=== Work required ===
Quote the whole listing word for word. Do not include the pictures.

=== Data ===
□ □ □

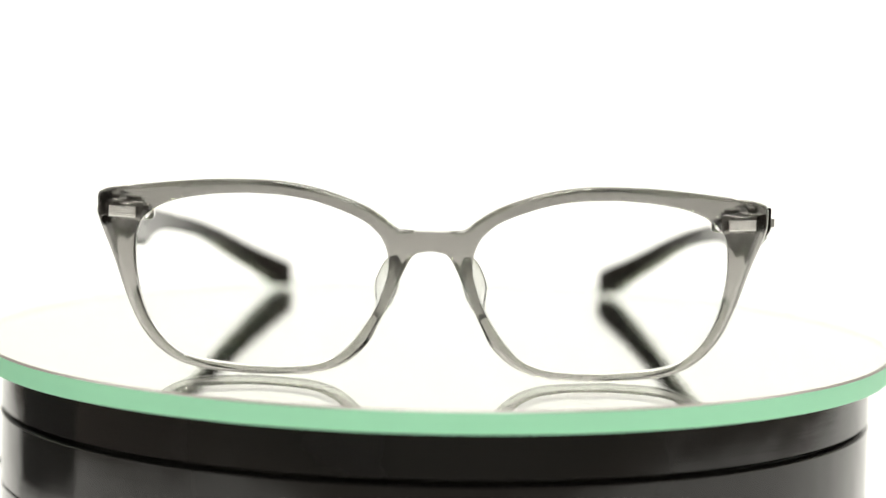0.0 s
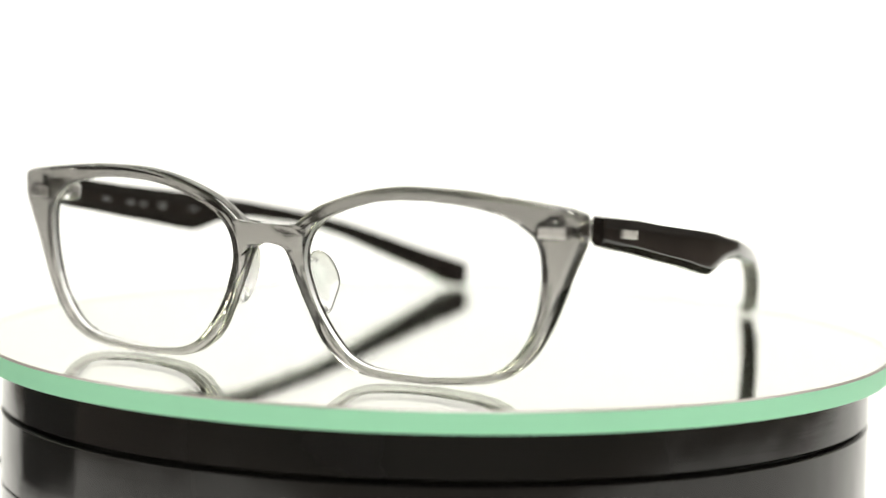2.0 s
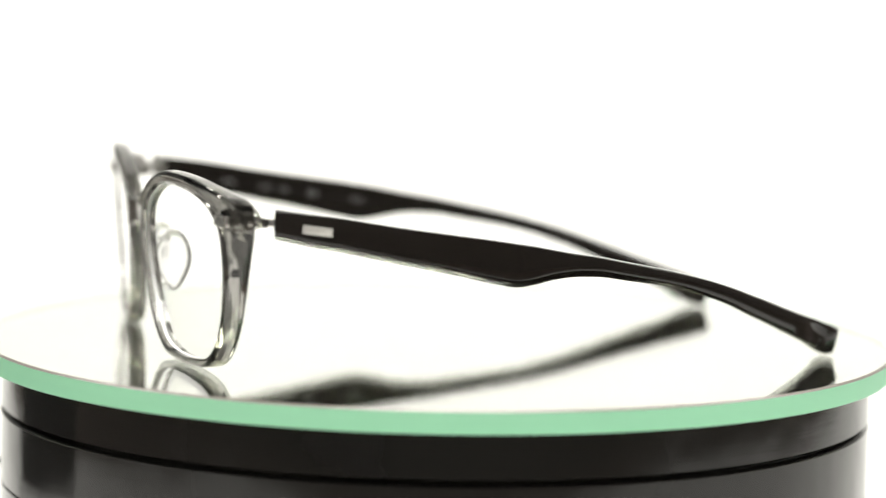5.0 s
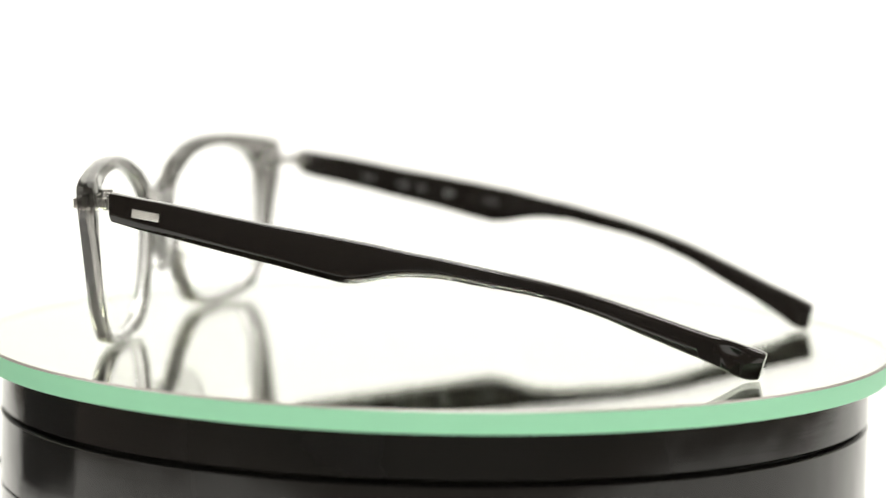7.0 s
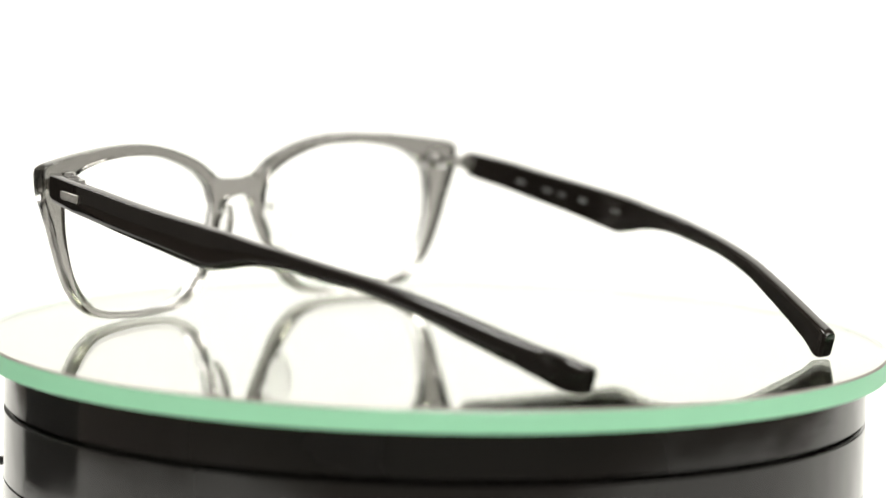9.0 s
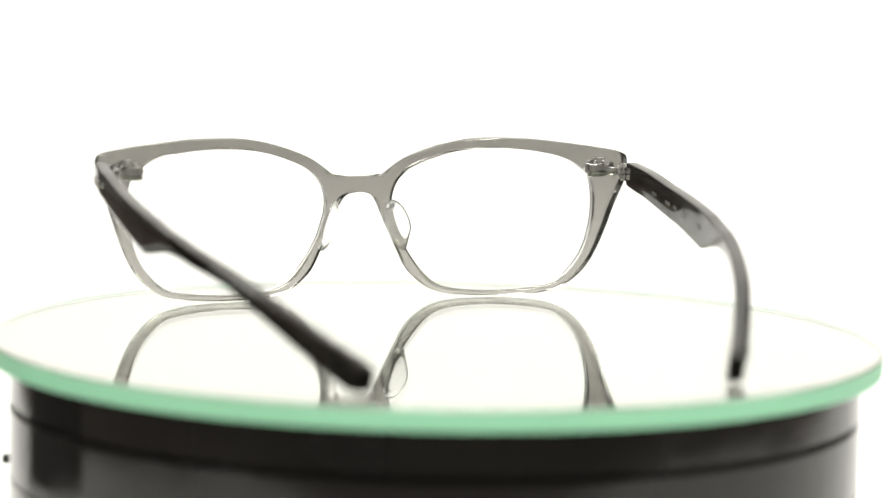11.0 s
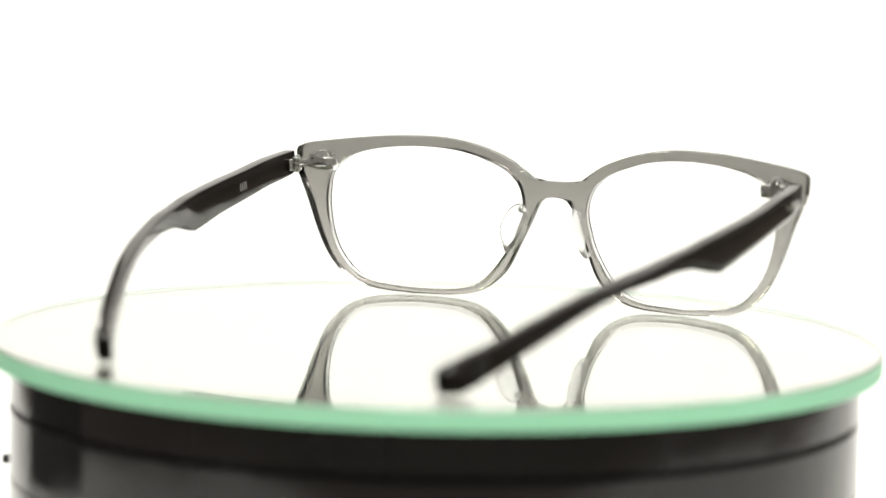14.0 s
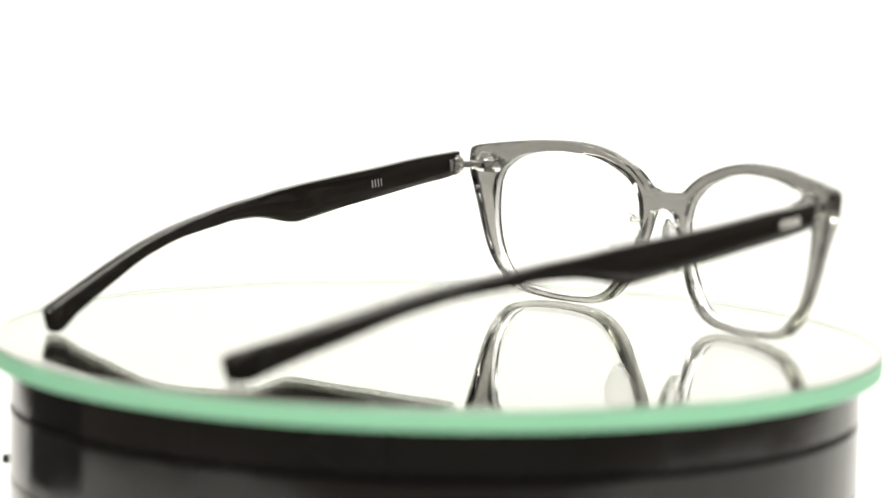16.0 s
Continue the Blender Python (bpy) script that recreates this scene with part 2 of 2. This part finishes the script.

□ □ □

=== Solved exercise ===
0.0 s
2.0 s
5.0 s
7.0 s
9.0 s
11.0 s
14.0 s
16.0 s
Continue the Blender Python (bpy) script that recreates this scene with part 2 of 2. This part finishes the script.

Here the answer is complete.